Des études et potentiellement des travaux qui signifient surtout pour la chambre d'agriculture des dépenses supplémentaires."Il est totalement hors de question que nous investissions un euro de plus sur ce lac", assure Serge Bousquet-Cassagne. Si les agriculteurs contestent avoir à financer les mesures demandées par le représentant de l'État, ce dernier est inflexible."S'ils avaient fait ses démarches de mise en conformité au moment voulu, on n'en serait pas là".
La menace de sanctions lourdes
Reconnaissant que les précédentes phases de concertation n’ont pas abouti à une entente, le préfet Daniel Barnier garde l'espoir que cela change, mais se montre ferme. "Si rien ne se passe, mon arrêté est assorti d'astreintes financières qui peuvent aller jusqu'à 4 500€ par jour de retard, de sanctions pénales qui peuvent être une amende et peuvent aller jusqu'à deux ans d'emprisonnement", prévient-il.
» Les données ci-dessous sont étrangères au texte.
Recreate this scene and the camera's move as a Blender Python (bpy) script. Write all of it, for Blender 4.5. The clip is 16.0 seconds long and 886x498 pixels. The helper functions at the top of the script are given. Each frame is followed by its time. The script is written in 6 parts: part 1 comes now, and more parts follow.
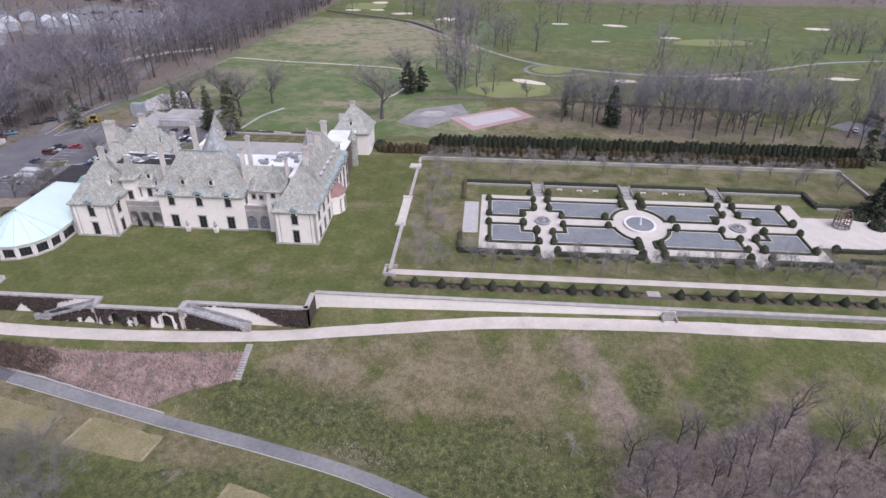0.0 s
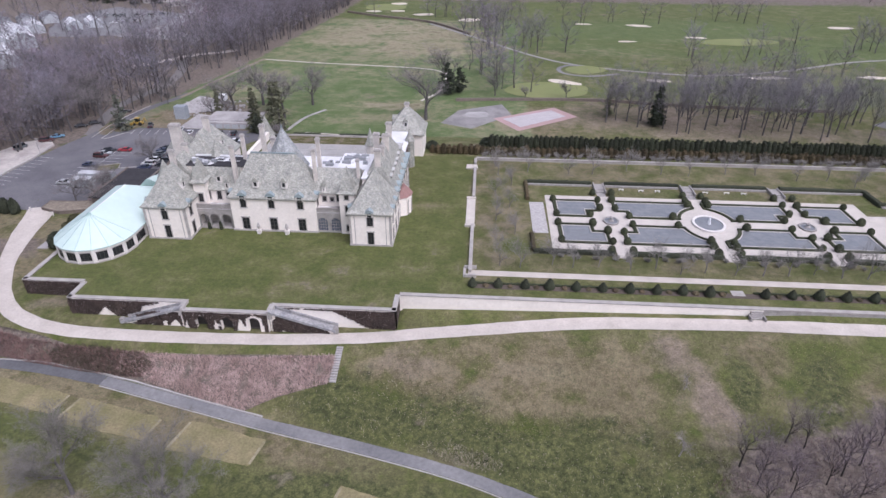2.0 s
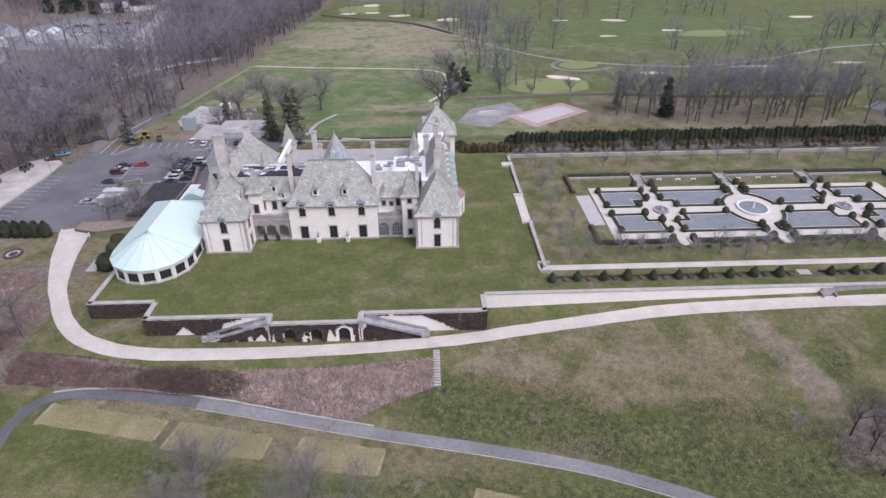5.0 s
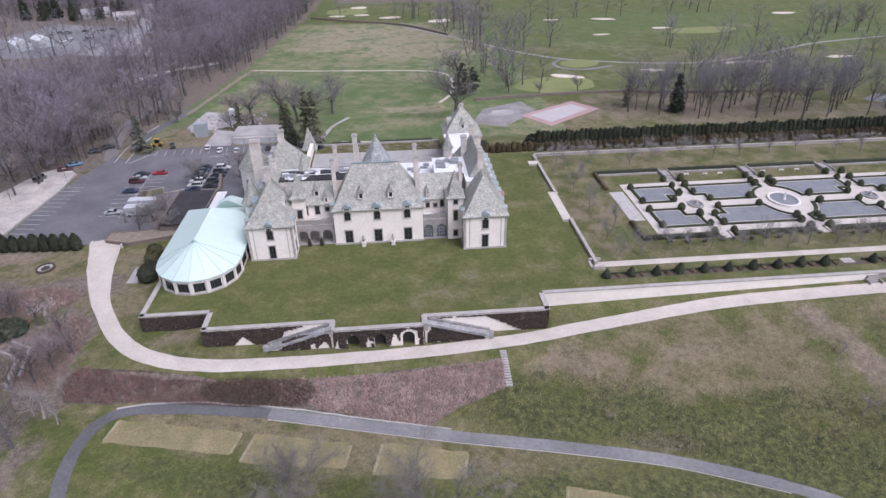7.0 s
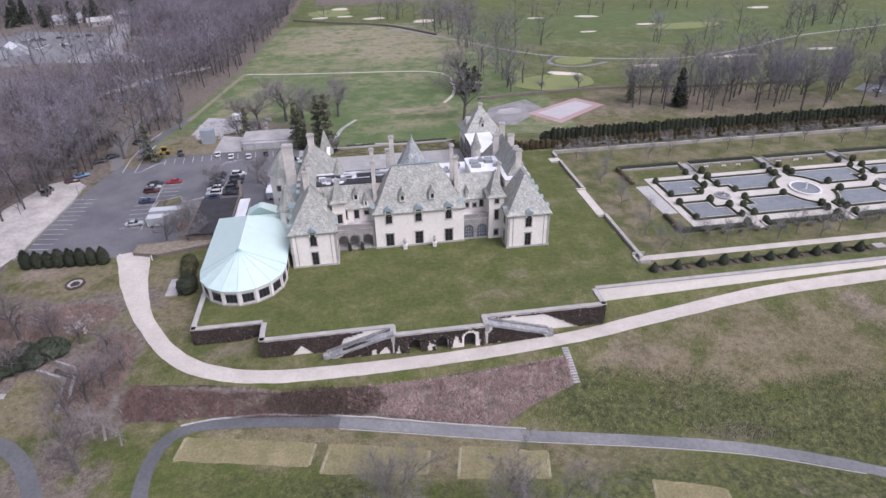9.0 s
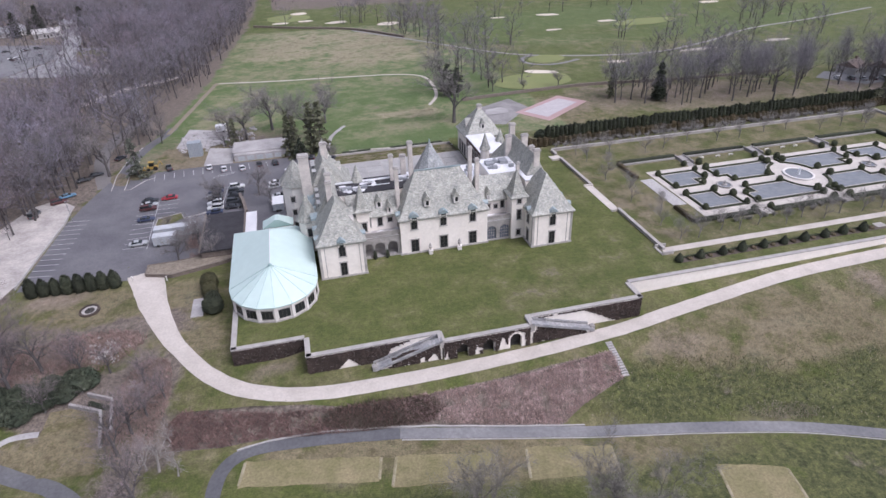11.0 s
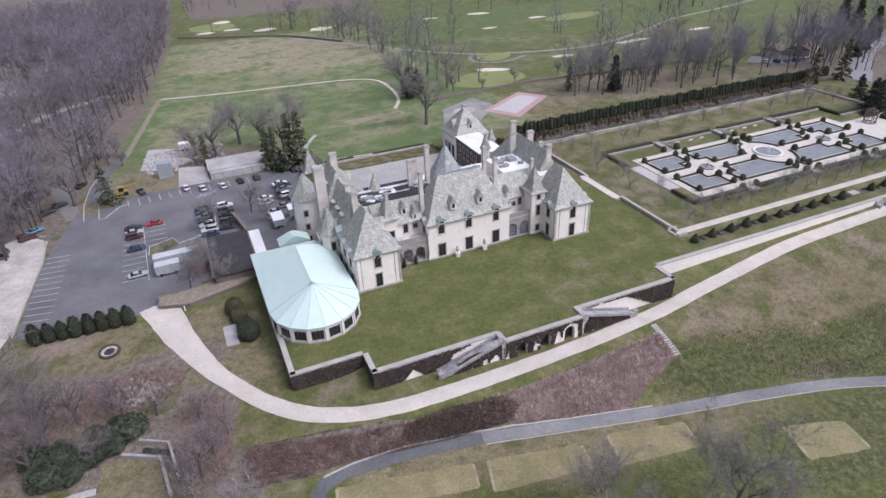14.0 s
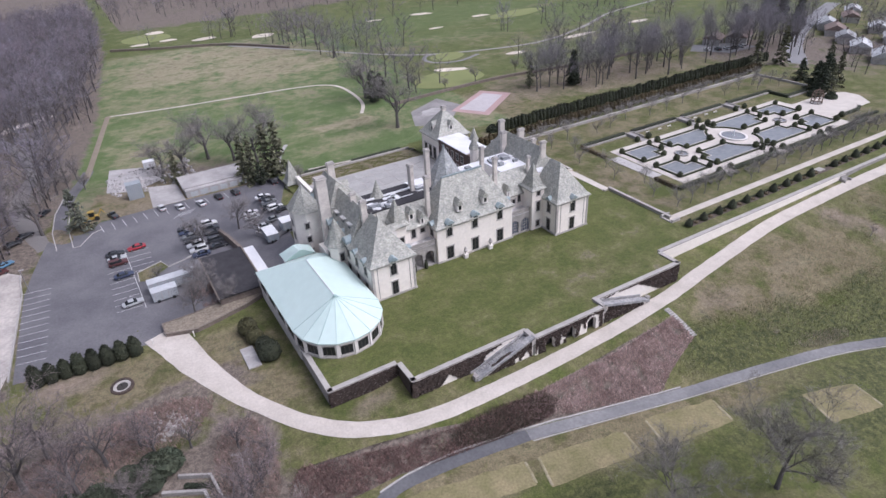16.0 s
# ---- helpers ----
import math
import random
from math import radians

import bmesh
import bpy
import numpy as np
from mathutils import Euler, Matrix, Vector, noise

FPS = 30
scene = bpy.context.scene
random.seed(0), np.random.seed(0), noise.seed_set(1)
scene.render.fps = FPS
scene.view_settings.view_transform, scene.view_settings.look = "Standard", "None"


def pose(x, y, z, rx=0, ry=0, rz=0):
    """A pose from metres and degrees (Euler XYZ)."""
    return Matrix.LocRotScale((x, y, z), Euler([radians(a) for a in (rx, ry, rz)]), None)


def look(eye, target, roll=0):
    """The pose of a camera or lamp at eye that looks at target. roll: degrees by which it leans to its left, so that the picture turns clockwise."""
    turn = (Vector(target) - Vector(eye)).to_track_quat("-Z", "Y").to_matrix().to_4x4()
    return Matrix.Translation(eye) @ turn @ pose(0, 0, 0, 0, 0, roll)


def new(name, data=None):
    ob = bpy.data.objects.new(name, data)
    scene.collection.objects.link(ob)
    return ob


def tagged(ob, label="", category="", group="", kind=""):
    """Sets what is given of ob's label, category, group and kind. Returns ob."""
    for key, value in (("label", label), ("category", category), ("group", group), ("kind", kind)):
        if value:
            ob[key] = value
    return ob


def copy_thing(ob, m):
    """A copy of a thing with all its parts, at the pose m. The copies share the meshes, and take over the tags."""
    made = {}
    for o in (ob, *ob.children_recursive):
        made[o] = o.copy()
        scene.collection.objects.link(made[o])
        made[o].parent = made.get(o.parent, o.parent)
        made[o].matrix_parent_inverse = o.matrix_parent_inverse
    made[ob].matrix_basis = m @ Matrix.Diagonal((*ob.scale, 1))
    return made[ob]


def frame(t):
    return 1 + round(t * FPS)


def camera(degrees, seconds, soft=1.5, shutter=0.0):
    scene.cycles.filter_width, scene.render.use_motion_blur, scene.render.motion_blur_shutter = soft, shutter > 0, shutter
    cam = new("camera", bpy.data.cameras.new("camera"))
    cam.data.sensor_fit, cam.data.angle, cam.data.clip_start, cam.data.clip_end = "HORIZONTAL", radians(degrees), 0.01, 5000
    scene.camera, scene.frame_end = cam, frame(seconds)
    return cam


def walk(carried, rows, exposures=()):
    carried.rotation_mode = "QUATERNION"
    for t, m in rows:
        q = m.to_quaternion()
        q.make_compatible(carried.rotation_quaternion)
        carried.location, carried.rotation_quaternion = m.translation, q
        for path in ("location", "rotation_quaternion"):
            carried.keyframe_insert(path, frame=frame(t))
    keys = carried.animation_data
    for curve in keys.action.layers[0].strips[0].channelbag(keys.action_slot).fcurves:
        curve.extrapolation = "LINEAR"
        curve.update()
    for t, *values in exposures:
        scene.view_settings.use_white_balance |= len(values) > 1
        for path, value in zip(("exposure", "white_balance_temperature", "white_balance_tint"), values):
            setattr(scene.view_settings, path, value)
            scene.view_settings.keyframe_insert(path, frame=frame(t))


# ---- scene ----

cam = camera(72.0, 16.0)
# seconds, eye in metres, pitch from straight down, yaw, roll
ROWS = [
    (0, 5.204, -2.175, 71.876, 59.639, 3.906, 0.475),
    (0.5, 0.755, -2.459, 71.853, 59.648, 3.434, 0.415),
    (1, -3.724, -2.718, 71.835, 59.656, 3.344, 0.374),
    (1.5, -8.244, -2.967, 71.815, 59.687, 3.472, 0.276),
    (2, -12.816, -3.226, 71.792, 59.699, 3.614, 0.253),
    (2.5, -17.439, -3.516, 71.773, 59.708, 3.718, 0.249),
    (3, -22.047, -3.790, 71.763, 59.712, 3.805, 0.190),
    (3.5, -26.585, -3.979, 71.761, 59.680, 3.821, 0.050),
    (6, -48.189, -3.397, 71.745, 59.768, -4.402, -0.786),
    (6.5, -52.569, -2.957, 71.681, 59.793, -4.333, -0.861),
    (7, -56.974, -2.429, 71.605, 59.819, -4.543, -0.893),
    (7.5, -61.374, -1.840, 71.536, 59.840, -5.019, -0.941),
    (8, -65.700, -1.191, 71.501, 59.844, -5.835, -1.005),
    (8.5, -69.955, -0.459, 71.506, 59.821, -6.875, -1.100),
    (9, -74.178, 0.359, 71.558, 59.782, -8.034, -1.254),
    (11.5, -95.107, 5.660, 72.593, 59.683, -14.329, -1.870),
    (12, -99.174, 6.973, 72.784, 59.630, -15.176, -1.862),
    (12.5, -103.210, 8.370, 72.949, 59.588, -16.535, -1.981),
    (13, -107.203, 9.874, 73.063, 59.570, -18.426, -2.175),
    (13.5, -111.117, 11.506, 73.157, 59.557, -20.493, -2.309),
    (14, -114.924, 13.254, 73.276, 59.532, -22.429, -2.453),
    (14.5, -118.608, 15.094, 73.457, 59.483, -24.115, -2.683),
    (15, -122.171, 17.006, 73.731, 59.393, -25.731, -2.945),
    (15.5, -125.644, 18.977, 74.105, 59.288, -27.418, -3.163),
    (16, -129.082, 21.009, 74.568, 59.209, -29.211, -3.335),
]
walk(cam, [(t, pose(x, y, z, rx, 0, rz) @ pose(0, 0, 0, 0, 0, roll)) for t, x, y, z, rx, rz, roll in ROWS],
     [(0.0, 0.21, 5910, 21), (9.0, 0.22, 5920, 20.5), (13.0, 0.23, 5930, 19), (16.0, 0.25, 5930, 19)])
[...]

Déjà condamné en appel en 2022 avec son vice-président Patrick Franken à dix mois de prison avec sursis assortis d’un sursis probatoire de dix-huit mois pour avoir construit sans autorisation le barrage de Caussade, Serge Bousquet-Cassagne ne se montre guère impressionné par ces menaces de sanctions. "Si le préfet veut une guerre civile en Lot-et-Garonne, il n'a qu’à la déclencher, et nous, on est prêt à faire le match", rétorque le président de la chambre d'agriculture, qui estime que le lac est légalisé par son utilisation et l'adhésion de la population qu'il revendique.
Depuis sa création en 2018 à Pinel-Hauterive près de Villeneuve-sur-Lot, le Lac de Caussade cristallise tous les débats, avec au cœur la ressource en eau. Crée avec une première autorisation de la préfecture en 2018, par la suite retirée, et donc aménagée illégalement, cette retenue d'eau destinée à l'irrigation s’étend sur plus de 20 hectares sur un terrain qui appartient à la Chambre d'Agriculture. Suite aux décisions de justice, cet aménagement aurait dû être détruit et remis en état.